Leflore County Circuit Court Judge Ashley Hines handed down the default judgment in the wrongful death lawsuit July 29 after Kent failed to put up a defense.
Kent, who operates K.K.’s Deli in Greenwood and owns several rental properties, was sued by Sandra Santos, whose 19-year-old son, Jose Escudero, died as a result of the accident last September.
Escudero, a 2018 honor graduate of Amanda Elzy High School, had lived with his mother in Sidon. He was employed by Arnold Transportation.
The sum includes economic and non-economic damages and in part reflects the amount of money Escudero might have earned in a lifetime, according to court documents.
On Sept. 20, 2018, Escudero was traveling at dawn along County Road 512, which is unlit, when his vehicle collided with the donkey. Kent lives on County Road 512.

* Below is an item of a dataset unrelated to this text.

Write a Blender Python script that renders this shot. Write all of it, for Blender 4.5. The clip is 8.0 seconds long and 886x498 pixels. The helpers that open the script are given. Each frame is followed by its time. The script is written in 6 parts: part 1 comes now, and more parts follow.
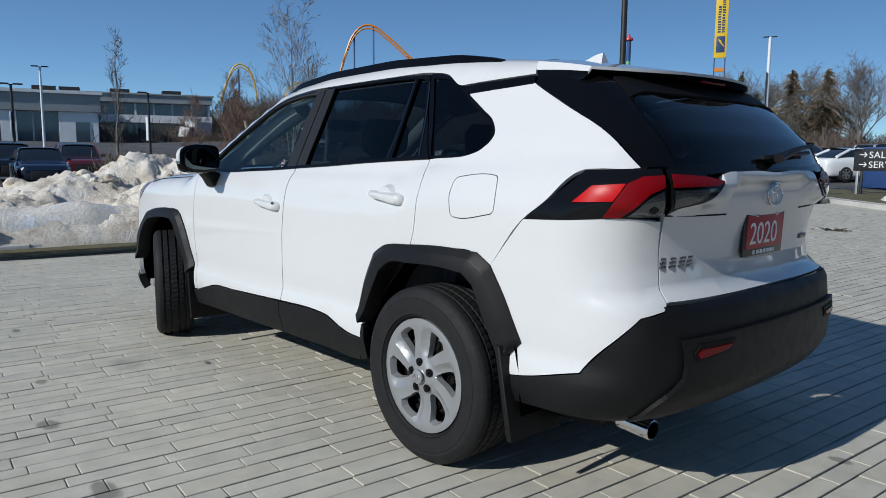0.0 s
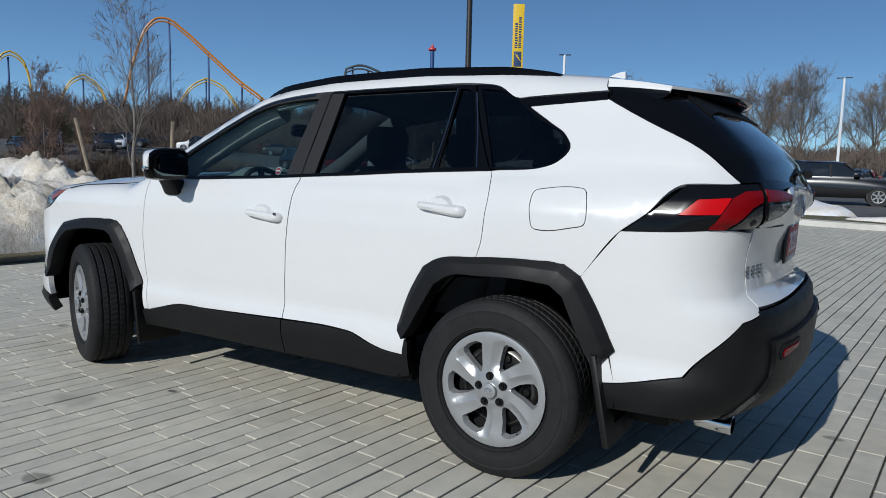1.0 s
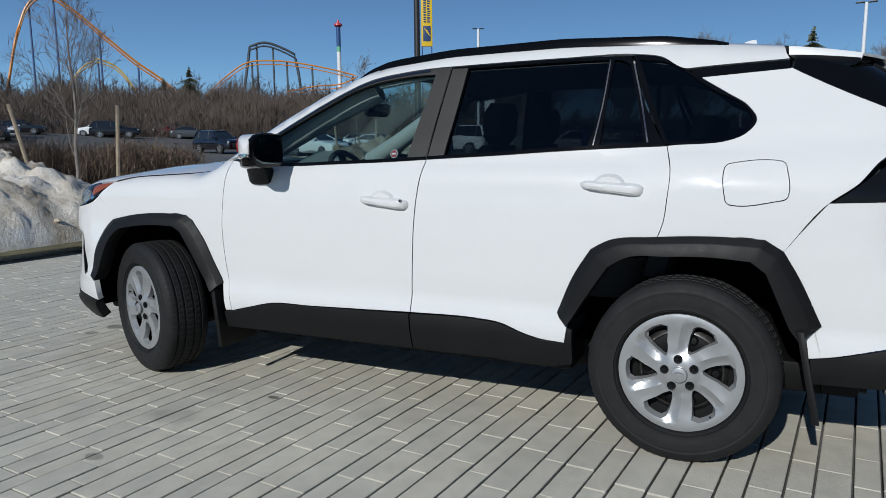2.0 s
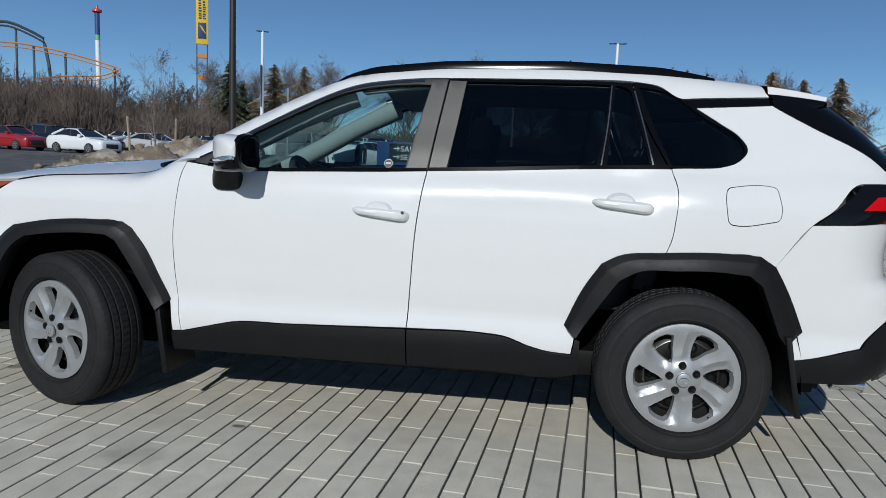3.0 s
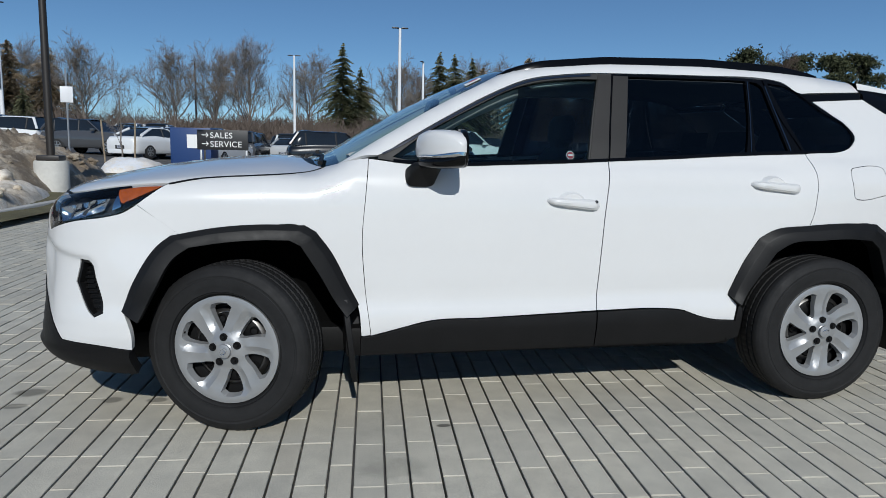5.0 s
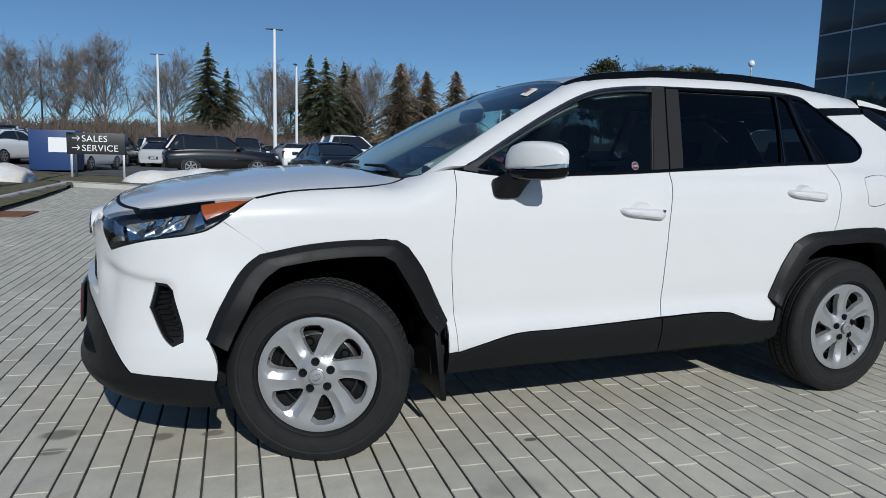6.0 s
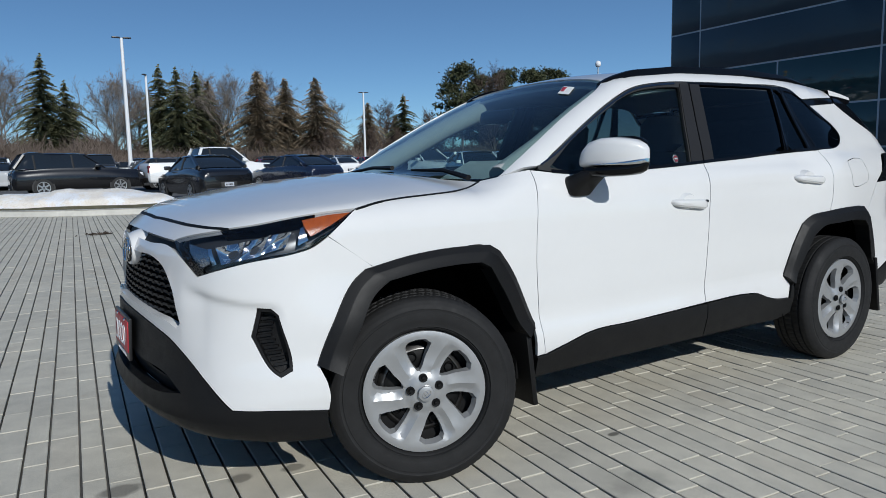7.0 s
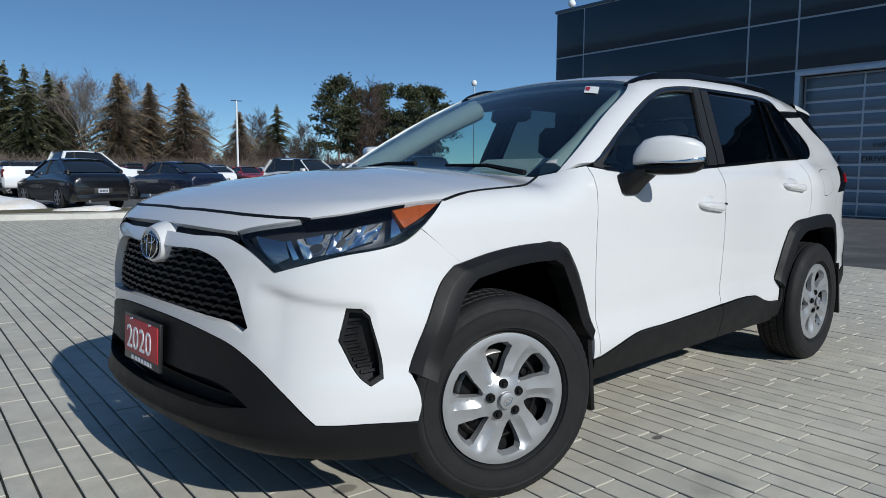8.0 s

His vehicle veered off the right side of the road and into a tree. Escudero was found dead in the vehicle.
According to the lawsuit, Kent’s donkey “escaped her fence where one or more of the rails were down, missing or broken, and thereafter roamed onto County Road 512 and into the path of Escudero.”
The complaint also alleged that due to the close proximity of Kent’s fence to the road as well as Kent’s “actual or constructive knowledge of the defects in the fence and the significant increase in the risk of serious injury to motorists caused by livestock on the subject roadway, a fatal crash involving Defendant’s donkey or other livestock was not a matter of if, but when.”
Kent, according to the complaint, failed to prevent the donkey from roaming the road and failed to inspect the fence for rails that were down, missing or broken and did not inspect for dilapidation in general, as well as other matters to prevent “the escape of livestock.” Prior to Escudero’s death, several motorists “made numerous complaints to local law enforcement officials” about Kent’s livestock roaming on the road, the lawsuit claimed, but she “ignored motorists’ complaints and warnings from local law enforcement officials to keep her livestock, including the subject donkey, enclosed in her fence and out of the roadway.”
Kent could not be reached for comment Friday to see whether she plans to appeal.